• Raw data
++++

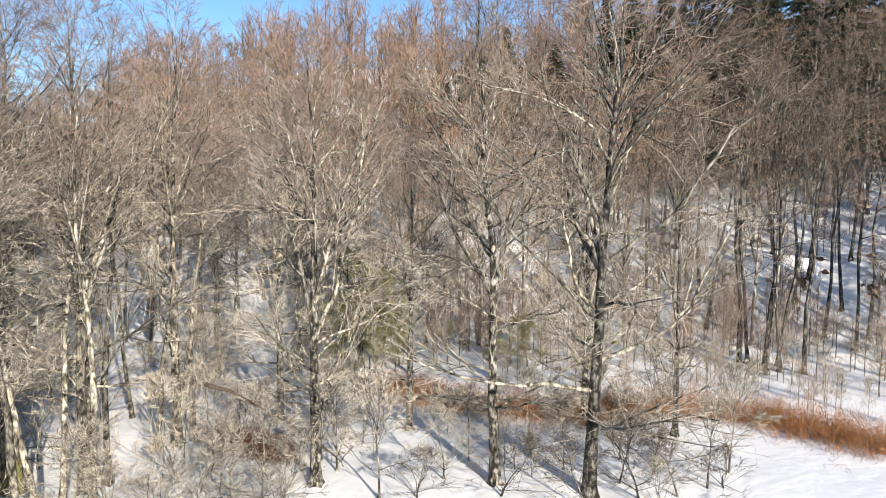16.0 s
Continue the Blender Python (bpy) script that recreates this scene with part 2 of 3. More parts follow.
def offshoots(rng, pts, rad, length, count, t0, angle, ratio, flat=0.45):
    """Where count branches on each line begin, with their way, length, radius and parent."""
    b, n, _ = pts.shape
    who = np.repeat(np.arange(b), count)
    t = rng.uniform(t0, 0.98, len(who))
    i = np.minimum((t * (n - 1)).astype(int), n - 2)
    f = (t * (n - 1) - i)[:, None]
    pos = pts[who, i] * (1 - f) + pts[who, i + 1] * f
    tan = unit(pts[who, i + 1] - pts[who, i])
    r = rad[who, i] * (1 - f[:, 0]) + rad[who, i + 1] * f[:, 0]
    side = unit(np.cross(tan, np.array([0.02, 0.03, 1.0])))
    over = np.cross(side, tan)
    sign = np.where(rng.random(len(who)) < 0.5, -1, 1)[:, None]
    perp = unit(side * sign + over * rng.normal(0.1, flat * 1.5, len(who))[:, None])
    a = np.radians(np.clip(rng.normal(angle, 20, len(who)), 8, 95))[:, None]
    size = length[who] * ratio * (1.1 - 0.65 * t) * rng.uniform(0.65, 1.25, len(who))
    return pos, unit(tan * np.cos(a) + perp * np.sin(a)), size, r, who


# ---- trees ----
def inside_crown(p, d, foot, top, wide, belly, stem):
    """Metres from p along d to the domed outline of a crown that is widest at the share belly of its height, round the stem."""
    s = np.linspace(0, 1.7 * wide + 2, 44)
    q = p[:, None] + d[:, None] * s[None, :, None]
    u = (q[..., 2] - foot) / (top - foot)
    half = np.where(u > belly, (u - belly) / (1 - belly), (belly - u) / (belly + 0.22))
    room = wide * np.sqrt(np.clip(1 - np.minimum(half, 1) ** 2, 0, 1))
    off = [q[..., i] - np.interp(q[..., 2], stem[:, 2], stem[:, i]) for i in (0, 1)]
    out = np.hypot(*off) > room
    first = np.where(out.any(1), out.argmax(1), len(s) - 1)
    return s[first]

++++

• Task directions
Search the data for "with". Copy every matching line.

• Completed task
Continue the Blender Python (bpy) script that recreates this scene with part 2 of 3. More parts follow.
    """Where count branches on each line begin, with their way, length, radius and parent."""